I promise to keep my fellow JHU alumni updated on future important info, such as my favorite color (leaning towards eggshell white these days) and the hilarious antics of my cats. JHU: I have already filled out alumni notes cards with this important info; stand watch for the mailman.

YOU'RE WELCOME.

18 July 2007

Dr. Genius and Mrs. Hunh? -- the G4 sleeps tonight

I think I might be a genius, which is a good thing because I need someone around to clean up after the boneheaded mistakes I make.

For instance (and this one gets blamed on both me and Mr. Hunh), we lived in our current house for a year using rabbit ears and watching fuzzy TV before we finally wondered, "Hey, what's that plug in the wall behind the TV for? And why's there a big antenna on the roof -- it doesn't even give us good reception!" When we finally attached a cable from the plug to the TV...hey, look! That antenna works after all!

That's the "What's That Thing?" conundrum that keeps biting us -- we'll notice something we can't explain and then shrug and fail to investigate it for a few years. We're busy, people, we can't be opening drawers in our own house unless it's absolutely necessary. So, What's That Thing that looks like a latch on the utensils basket in the dishwasher? Five years later, we push the latch and realize that it flips the basket open so you don't have to scrape your hands when you unload the utensils.

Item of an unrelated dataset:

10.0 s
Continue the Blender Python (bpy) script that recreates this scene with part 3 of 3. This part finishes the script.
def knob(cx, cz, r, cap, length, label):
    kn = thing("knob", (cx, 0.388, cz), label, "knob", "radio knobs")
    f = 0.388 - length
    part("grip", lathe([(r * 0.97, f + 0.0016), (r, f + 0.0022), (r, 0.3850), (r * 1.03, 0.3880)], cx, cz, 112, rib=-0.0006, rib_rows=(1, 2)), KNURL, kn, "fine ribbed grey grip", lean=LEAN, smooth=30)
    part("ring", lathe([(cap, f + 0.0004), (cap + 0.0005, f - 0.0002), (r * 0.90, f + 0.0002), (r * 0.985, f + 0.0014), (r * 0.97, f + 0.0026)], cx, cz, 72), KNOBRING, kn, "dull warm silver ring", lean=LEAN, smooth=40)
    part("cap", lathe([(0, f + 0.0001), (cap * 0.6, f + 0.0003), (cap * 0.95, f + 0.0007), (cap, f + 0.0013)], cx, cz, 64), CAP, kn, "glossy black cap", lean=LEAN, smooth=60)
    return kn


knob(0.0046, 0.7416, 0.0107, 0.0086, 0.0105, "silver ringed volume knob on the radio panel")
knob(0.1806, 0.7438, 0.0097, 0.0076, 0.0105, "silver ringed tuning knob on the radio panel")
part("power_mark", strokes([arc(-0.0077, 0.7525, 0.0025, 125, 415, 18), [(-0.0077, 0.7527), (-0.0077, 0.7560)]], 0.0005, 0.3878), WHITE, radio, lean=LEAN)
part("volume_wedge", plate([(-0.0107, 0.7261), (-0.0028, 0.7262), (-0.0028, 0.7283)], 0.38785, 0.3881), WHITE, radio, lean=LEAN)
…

Wow, that's so much easier! I'm a genius!

So my desktop MAC (a G4 -- if you care about these things, start scoffing about not having thousands of dollars to upgrade to a G5 for no reason...NOW. Done scoffing? Feel better? Ok.) had a little problem. The power was wonky, so the USB ports on the back of my monitor stopped working a year or eighteen months into my ownership of the unit, and the USB and firewire ports on the tower eventually became so unreliable that I had to buy new slots and install them, and the computer wouldn't sleep, so I had to either leave it on all the time or shut it down, and it booted kind of slowly, so it was the environment or me waiting an extra five seconds, and I already told you how precious time is to me.

So this has been going on for four years or so, with lots of web searching and macosxhints.com this and osxfaq.com that and Apple support knowledge base and google searches, all looking for answers to my problem. No one seemed to have exactly the same set of problems, specifically that putting the computer into sleep mode would cause it to reboot. I kept searching, tried all the basic troubleshooting (PRAM this, reset PMU that), tried different plugs and cords, etc etc etc. Tried a buttload of things. Considering replacing the power unit, since that was obviously the problem. Oh, and sometimes the Power button on the tower would not so much want to work without lots of pressing.

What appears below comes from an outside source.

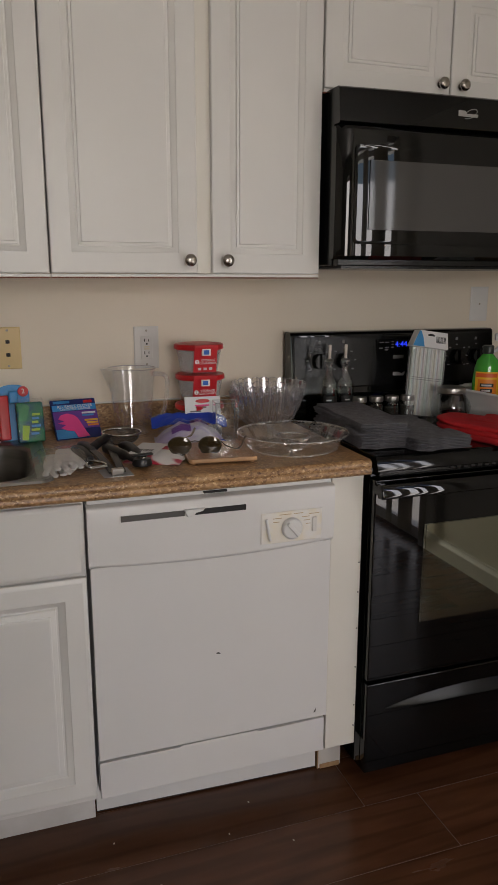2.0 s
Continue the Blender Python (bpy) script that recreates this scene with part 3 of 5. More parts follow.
# control panel: bowed front with a lip at its lower edge
rings = []
for i in range(13):
    u = i / 12
    x = DX0 + u * (DX1 - DX0)
    bow = 0.012 * (1 - (2 * u - 1) ** 2)
    y = F - 0.004 - bow * 0.5
    zl = 0.693 - 0.010 * (1 - (2 * u - 1) ** 2)
    rings.append([(x, F + 0.04, zl), (x, F + 0.008, zl), (x, y + 0.004, zl + 0.004), (x, y, zl + 0.012), (x, y - 0.003, 0.795), (x, y - 0.002, 0.829), (x, y + 0.004, 0.836), (x, F + 0.04, 0.838)])
cp = part("control_panel", loft(rings), DW_WHITE, dw)
part("top_rail", bx(DX0 + 0.003, DX1 - 0.003, F + 0.012, F + 0.04, 0.8385, 0.850), DW_WHITE, dw)
YP = F - 0.0145
part("vent_slot", bx(0.497, 0.640, F - 0.0132, F - 0.006, 0.799, 0.812, 0.0), flat("grey_vent_slot", (0.10, 0.095, 0.09), 0.6), cp, "dark vent slot")
part("vent_slot", bx(0.655, 0.785, F - 0.0140, F - 0.006, 0.799, 0.812, 0.0), DARK, cp, "dark vent slot")
lt = part("latch", prism([(0.638, 0.815), (0.686, 0.815), (0.680, 0.809), (0.664, 0.806), (0.657, 0.798), (0.645, 0.798), (0.640, 0.807)], YP - 0.008, YP + 0.003, "xz", 0.0015), DW_WHITE, cp, "white door latch")
badge = part("dial_plate", bx(0.822, 0.978, YP + 0.001, YP + 0.0055, 0.707, 0.784, 0.002), mat("worn_cream_plate", (0.80, 0.785, 0.75), (0.79, 0.74, 0.62), scale=26, rough=0.4, mottled=0.06), cp, "yellowed and peeling dial plate")
b_ = lathe([(0.026, 0), (0.026, 0.006), (0.023, 0.010), (0.021, 0.011), (0, 0.011)], 28)
bx(-0.0045, 0.0045, -0.021, 0.021, 0.011, 0.017, 0.0015, bm=b_)
bmesh.ops.transform(b_, matrix=pose(0.899, YP, 0.742, 90, 0, 0) @ pose(0, 0, 0, 0, 0, 40), verts=b_.verts)
part("dial", b_, DW_WHITE, badge, "white cycle dial")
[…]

This weekend, I tackled the problem again, since a mechanical problem MUST have a mechanical solution, right? Dr. Genius put on her labcoat. Hmm, I guess I'll have to replace the power unit after all...I wonder what that'll be like? It'll probably be like the last time, when Apple sent a replacement unit and fan because the fan was too loud, and I switched out the....

Oh. Hmmm. Maybe I should retrace the steps from that long-distant operation and, uh, reseat the stuff I seated anew at the time. And reseat the power button thing, too, while I'm at it. I mean, it's the old Check That Your Cables are Fully Plugged In, step Uno of any troubleshooting, but how silly would it be if that were the prob...

Hey, look! My computer now sleeps again, the USB cables on the monitor work like a charm, the old USB and firewire ports fire up like gangbusters...I'm a genius! And it reboots fast enough even for me (which, alas, gives me less time to wonder What's That Thing around the house, like the black tubes mysteriously poking out of our balcony walls).

How did the old G4 chug along for the last three or four years with this underpowered handicap? I don't know. All credit to Apple construction, I guess.

This is the support article that finally got me on the right track re: reseating plugs and jogged my memory.

And I finally solved the chronic "G4 won't remember the keyboard configuration of my Microsoft Natural Elite Keyboard, so I have to run Keyboard Prefs and Change Keyboard Type every damn time the thing reboots or comes back from sleep, which it now can do, sleep I mean, thanks to my geniusocity" problem by, um, trashing the keyboard plist. Huh. That solution only took me a year or a year and a half to find, but that time is misleading because my computer wouldn't sleep anyway, so it wasn't usually a problem. I finally noticed that the plist file wasn't modified when I changed the pref via System Preferences.

The "Mail.app Smart Folders count does not refresh" problem is ongoing and seems to come down to rebuilding the relevant mailboxes, but I don't care much about that and think it's more an Apple bug/oversight than anything I can fix.

The moral of the story is: I'm a genius. The other moral is: how am I going to put off writing if everything on my computer works now? The third moral is: when people give you the troubleshooting advice of "it's broken, buy a new one", curse at them with your worst, most insulting words and run away quick because they are almost always wrong and also lazy and perhaps also smelly.

10 July 2007

I had a great idea


It was so great, it startled me. And this is what happened to my hair.

And then I forgot the idea.

16 August 2006

Hairdo -- for those days when you just want bangs


So I put my hair in a ponytail on the top of my head, then pulled down the ends to make bangs, then took a picture. I think it looks HOT! Blonde ANDROGYNY, which goes great with my GIANT HANDS!

Look, it's August and it's slow and this is how I stay mentally sharp.